犯行時刻の記憶を失っている死刑囚。その冤罪を晴らすべく刑務官だった南郷は前科を背負った青年 三上と共に調査を始める。手掛かりは死刑囚の脳裏に甦った 『階段を上った』 という記憶のみ。処刑までに残された時間はわずか。2人は無実の男の命を救うことができるのか。事件を追うごとに徐々に事件の側面が明らかになってゆく。江戸川乱歩賞受賞作。
(高野和明)1964年東京都生まれ。ロサンゼルス・シティカレッジ中退。帰国後脚本家となる。本作で江戸川乱歩賞を受賞しデビュー。主な著書に 『グレイヴディッガー』 『K・Nの悲劇』 『幽霊人命救助隊』 など。
見事としか言い様のないプロット、そして人の狂おしいまでの想い、愛情。久々に読みながら 『あっそうか!』 と叫んでしまいました(笑)、見事な構成です。薬丸岳が読んで感銘を受け、小説家になる決意をしたという一作、というのにも深く頷けてしまいました。コレはとにかくスゴイです、恐るべし乱歩賞。

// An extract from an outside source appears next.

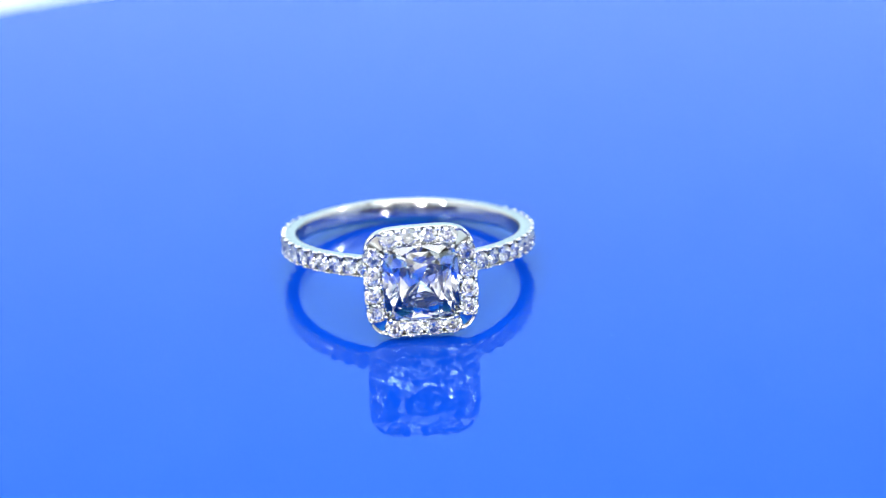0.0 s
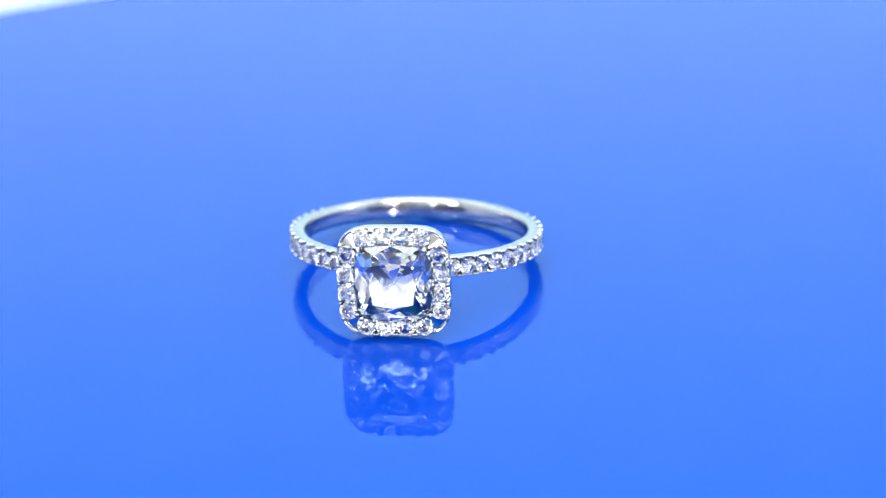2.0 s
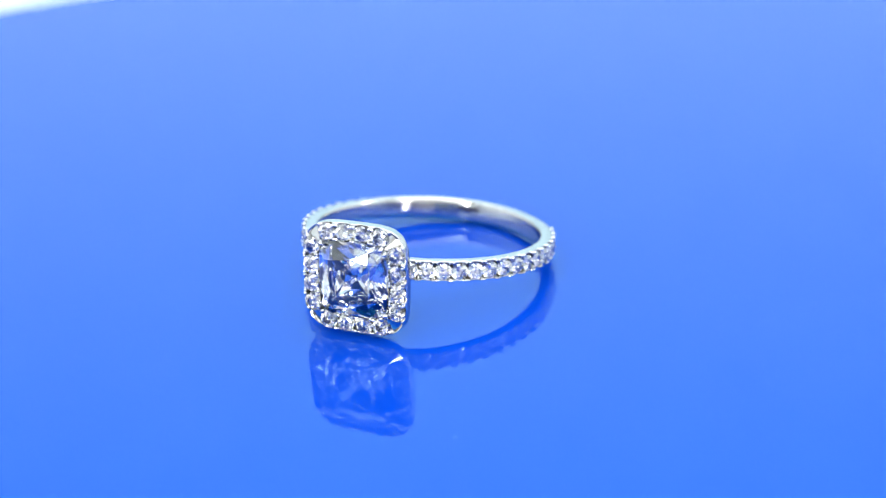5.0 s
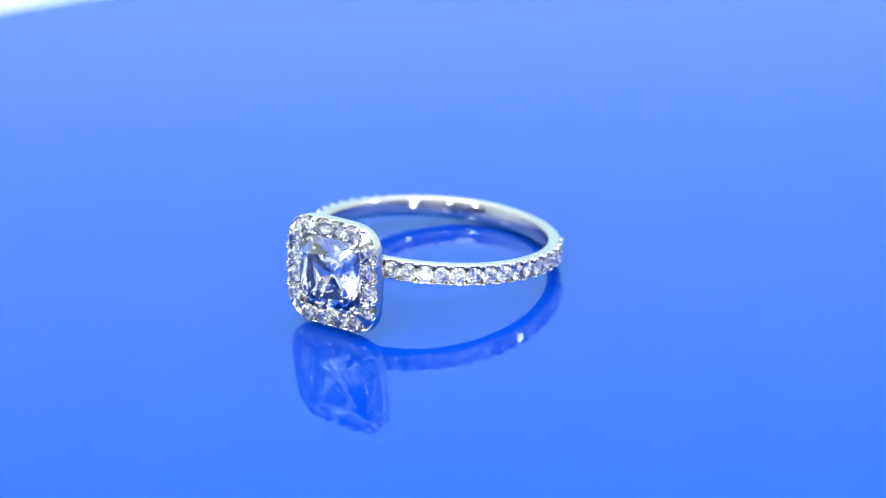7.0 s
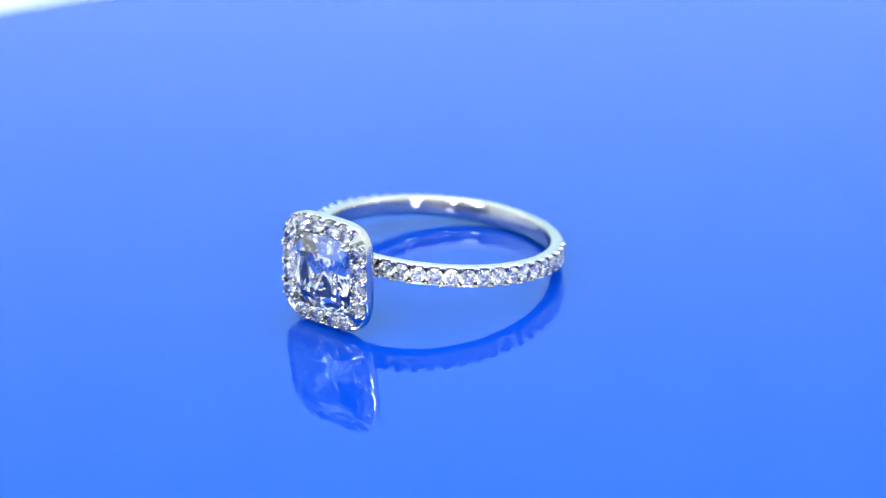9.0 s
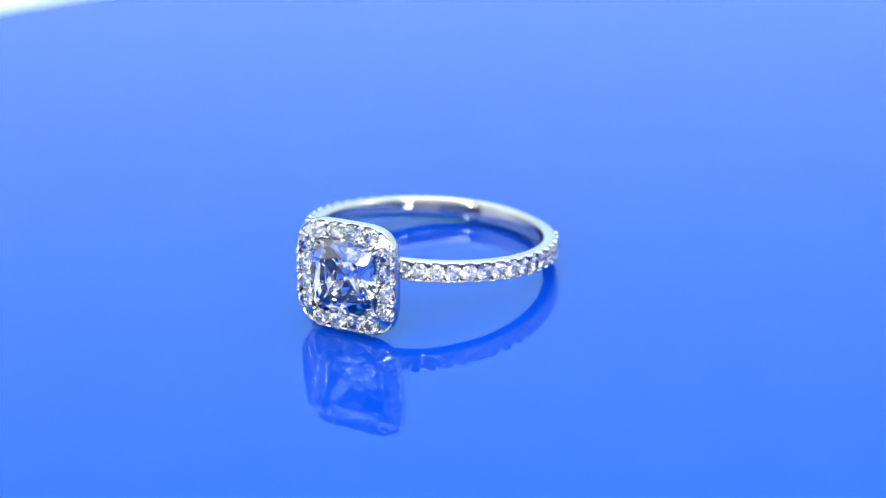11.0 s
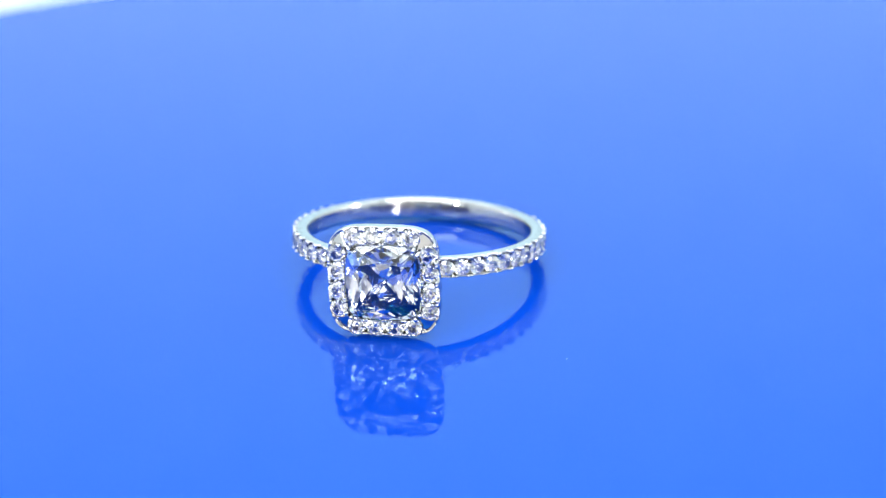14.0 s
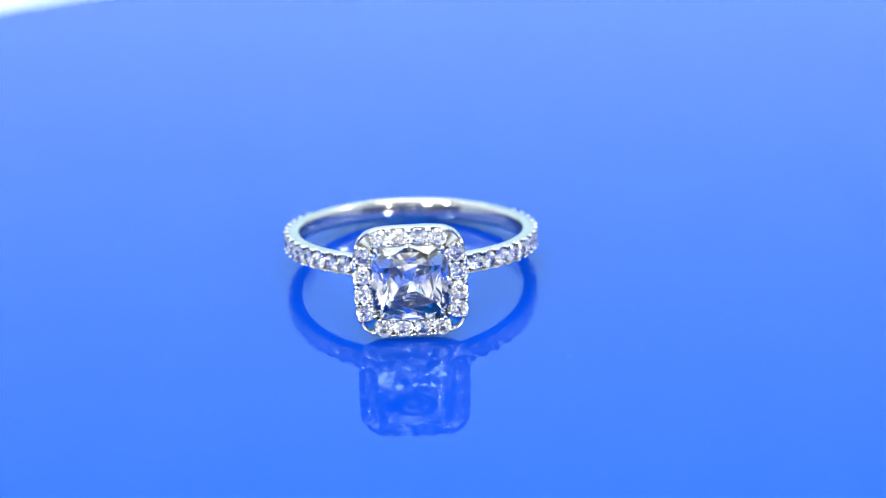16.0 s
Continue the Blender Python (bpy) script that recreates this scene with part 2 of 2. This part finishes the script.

物語は最初からちゃんと読者にヒントを与えながら進んでいきます、何度も言っておりますがいきなりラストで大ドンデンという物語はキライですね。本作は何度も途中で 『そういえばアレは?』 と反芻して楽しめた、本当にミステリーらしい秀作です。この読書の合間の、本の中身について考えを巡らせる時間を持つということが、もしかすると読んでいる時より楽しく読書の醍醐味というのかもしれない、といつも思います。
主人公は南郷ですが時折はさまれる一人称三上の箇所もいいですね。隠した過去を匂わせつつ事件は真相へ、一体誰が善で誰が悪か?先入観というものは本当に恐ろしいです。元刑務官 南郷と中堅検事 中森の、正義を正義として全うさせたいという強い信念には救われる想いがします、こういう人達もまだ実際に現場にいるのだと信じたいです。
これ以上言うとネタバレですが、本作は死刑制度の仕組み、前科を持つということ、保護観察の仕組み、そして町工場の高い技術力(!)など様々な要素も織り交ぜたヒューマンドラマとして成り立っており、お見事です。よい小説とは経験ではなく作家の素質かもなやっぱり。と乱歩賞作品一覧を眺めて思っています。他の著作も読まなきゃ、今回も必読です。